Fair for pet bird enthusiasts
Makkan Chavvady in Broadway is a marketplace where pet birds are bought and sold. The fair is confined to Sundays.
BIRDS OF a feather flock together. So goes the adage. Makkan Chavvady in Broadway is testimony to it. People interested in birds, especially pigeons, flock there, every Sunday (from 5a.m. to 11.30a.m.). Some are there to sell birds, some others to buy them; and the rest, just to take in the scene.
Makkan Chavvady may be a marketplace for bird fanciers and aviculturists on Sundays, but its essential nature is that of a chicken market.
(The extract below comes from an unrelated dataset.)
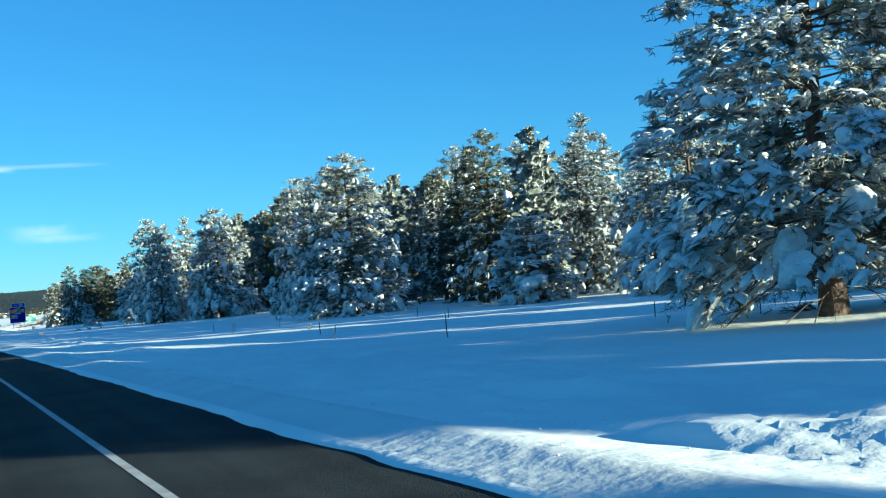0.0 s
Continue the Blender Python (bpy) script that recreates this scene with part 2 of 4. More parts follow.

In point of fact, it is also called "Kozhi Market". Through the week, scores of chicken, cooped up in rectangular cages with iron meshes, await the butcher's knife. It is interesting that on the same street, man's cruelty to animals and his love for them should be so coalesced.
Makkan Chavvady may be meeting a sizeable portion of the city's demand for chicken meat, but it is the Sunday morning fair which truly defines its identity.
If it ever hits the spotlight, it shall be for its pet bird connection, and nothing else.
The feral pigeons sold there have strong homing instincts. Often, a seller will set them (those left after the sale) free, and the birds reach home on their own. Most of the habitué of Makkan Chavaddy are actively involved in pigeon racing and are members of clubs run for the sport.
There are also sellers who have little considerations of commerce. These are avid pigeon enthusiasts who bring up dozens of them at home. When they think the numbers have reached an unmanageable level, they bargain a few birds away.
Many of us, who have only heard of Makkan Chavvady, pigeon-hole it as an exclusive market for pigeon trading. But regulars know it as the spot for sale and purchase of a number of other birds too, and a few pet animals to boot. Parrots, love birds, cockatiels, ducks and geese are some of the avian fare. Rabbits, pedigree pups, white mice, squirrels and kitten are also on sale. Rooster-fighting is a sport under ban; but you see roosters with the belligerence of warlords being peddled here.
There are bird fanciers who throng the market just to listen to the birdsong and drink in the feathered sights. You may think that the birdsong does not quite make up for the odoriferous dust exuded by bird droppings and feathers. But the olfactory fare is no deterrent to the fervid bird enthusiast. He will keep his date with Makkan Chavvady, every Sunday.